To answer your questions:
1) How do you handle a situation with a compromised token secret which is shared between a client and the server?
Add an expiry date to your token. Make the sure the token cannot be used after the expiry time. But this doesn't prevent unauthorized access within the token's expiry period.
So, to overcome this problem you can embed the client's IP address or other such information inside the token. And make sure the incoming request with the token is used from the same IP Address to which it was issued to.
2) Do you logout all your clients and define a new token secret for future requests? (that would be a bad experience)
If you mean using multiple tokens in a authorized manner. No. You can continue to use multiple tokens at the same time, provided you have a finite expiry period to the tokens. This make sure your token are used within the intended time window.
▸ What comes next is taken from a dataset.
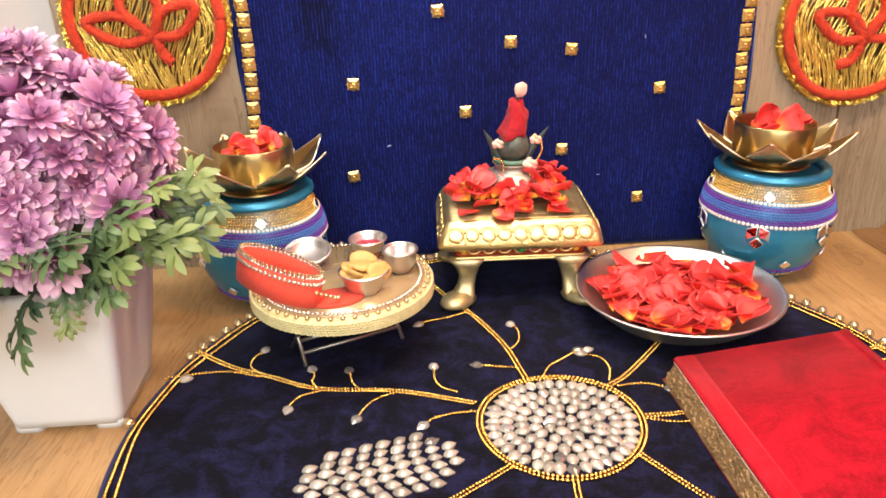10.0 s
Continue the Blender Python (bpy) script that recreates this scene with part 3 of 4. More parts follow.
def wall_hanging(cx, cz, R, turn, label, loops, stem):
    t = thing("wall_hanging", pose(cx, 0.0, cz, 0, turn, 0), label, "wall hanging", "round wall hangings")
    r = random.Random(int(cx * 1000) + 7)
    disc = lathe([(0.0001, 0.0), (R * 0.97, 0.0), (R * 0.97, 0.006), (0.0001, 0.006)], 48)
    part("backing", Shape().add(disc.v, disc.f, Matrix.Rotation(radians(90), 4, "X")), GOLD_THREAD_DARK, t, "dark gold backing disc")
    sh = Shape()
    # laid threads, side by side, that bend together
    for layer in (0, 1):
        x = -0.93 * R
        while x < 0.93 * R:
            x += r.uniform(0.0018, 0.0029)
            lim = math.sqrt(max(0, (0.93 * R) ** 2 - x * x))
            z = lim + r.uniform(-0.004, 0.02)
            while z > -lim:
                ln, ph, tilt = r.uniform(0.030, 0.065), r.uniform(-0.8, 0.8), r.gauss(0, 0.11)
                pts = []
                for s in [q / 10 for q in range(11)]:
                    zz = z - ln * s
                    bend = 0.0035 * math.sin(70 * zz + 40 * x) + 0.0060 * math.sin(38 * zz + 26 * x + ph) + 0.006 * noise.noise((x * 22, zz * 16, cx + layer))
                    px = x * (1.0 - 0.22 * (zz / R) ** 2 * (1 if zz < 0 else 0.4)) + bend + tilt * ln * (s - 0.5)
                    if px ** 2 + zz ** 2 < (0.95 * R) ** 2:
                        pts.append((px, -0.0068 - 0.0016 * layer - 0.0012 * math.sin(math.pi * s), zz))
                if len(pts) > 2:
                    tube(sh, pts, r.uniform(0.00056, 0.00084), 6)
                z -= ln * r.uniform(0.85, 1.05)
    tagged(part("gold_threads", sh, GOLD_THREAD, t, "dense glossy gold threads"), kind="stuff")
    sh = Shape()
    ring = [(0.905 * R * (1 + 0.012 * math.sin(5 * a)) * math.cos(a), -0.0105, 0.905 * R * (1 + 0.012 * math.sin(5 * a)) * math.sin(a)) for a in [2 * math.pi * i / 110 for i in range(111)]]
    tube(sh, ring, 0.0052, 10, rough=0.16, rng=r)
    fuzz(sh, ring, 0.0049, 6500, r)
    part("rim", sh, CHENILLE, t, "fuzzy red chenille rim")

    def loop(name, base, tip, wide):
        base, tip = Vector((base[0], 0, base[1])), Vector((tip[0], 0, tip[1]))
        d = tip - base
        n = Vector((-d.z, 0, d.x)).normalized() * wide
        pts = [base, base + d * 0.35 + n, base + d * 0.7 + n * 0.85, tip, base + d * 0.7 - n * 0.85, base + d * 0.35 - n, base]
        s = tube(Shape(), curve([(p.x * R, -0.0125, p.z * R) for p in pts], 0.0022), 0.0047, 9, rough=0.18, rng=r)
        fuzz(s, curve([(p.x * R, -0.0125, p.z * R) for p in pts], 0.0022), 0.0044, 2200, r)
        part(name, s, CHENILLE, t, "red chenille leaf loop")

    for base, tip, wide in loops:
        loop("leaf_loop", base, tip, wide)
    s = tube(Shape(), curve([(x * R, -0.012, z * R) for x, z in stem], 0.0022), 0.0050, 9, rough=0.18, rng=r)
    fuzz(s, curve([(x * R, -0.012, z * R) for x, z in stem], 0.0022), 0.0047, 800, r)
    part("stem_loop", s, CHENILLE, t, "red chenille stem")
    sh = Shape()
    for k in range(6500):
        a = r.uniform(0, 2 * math.pi)
        a0 = R * r.uniform(0.97, 1.0)
        ln = r.uniform(0.0016, 0.0050)
        b = a + r.gauss(0, 0.7)
        p = Vector((a0 * math.cos(a), -r.uniform(0.002, 0.012), a0 * math.sin(a)))
        q = p + Vector((ln * math.cos(b), r.uniform(-0.003, 0.002), ln * math.sin(b)))
        q.y = min(q.y, -0.001)
        w = Vector((-math.sin(b), r.uniform(-0.5, 0.5), math.cos(b))) * 0.00028
        n = len(sh.v)
        sh.v += [tuple(p - w), tuple(p + w), tuple(q + w * 0.6), tuple(q - w * 0.6)]
        sh.f.append((n, n + 1, n + 2, n + 3))
    tagged(part("tinsel_fringe", sh, TINSEL, t, "glittering gold tinsel fringe"), kind="stuff")
    return t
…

But, if you mean when the token is stolen and you somehow figured it out. Its better to invalidate all tokens to that user.
However, you make want to have a mechanism that will revoke all tokens explicitly in special cases. May be like when the user resets his password because he thinks his password may be compromised.
3) Is there a way to just logout the compromised client?
May be, depends on you ability to precisely identify which token has been compromised. Which may lead to all clients using that token to lose access. But, I wouldn't recommend it. But, hey you can always write code that will dynamically re-authenticate and get a new access token when it can no longer use the token. :-)
Don't be afraid to invalidate a token when necessary. If you loose a token write a dynamic script to re-authenticate. If you think you may loose the session details when you use new token, resend the expired token. Using this expired token you can reconstruct a new token with the old token's session details.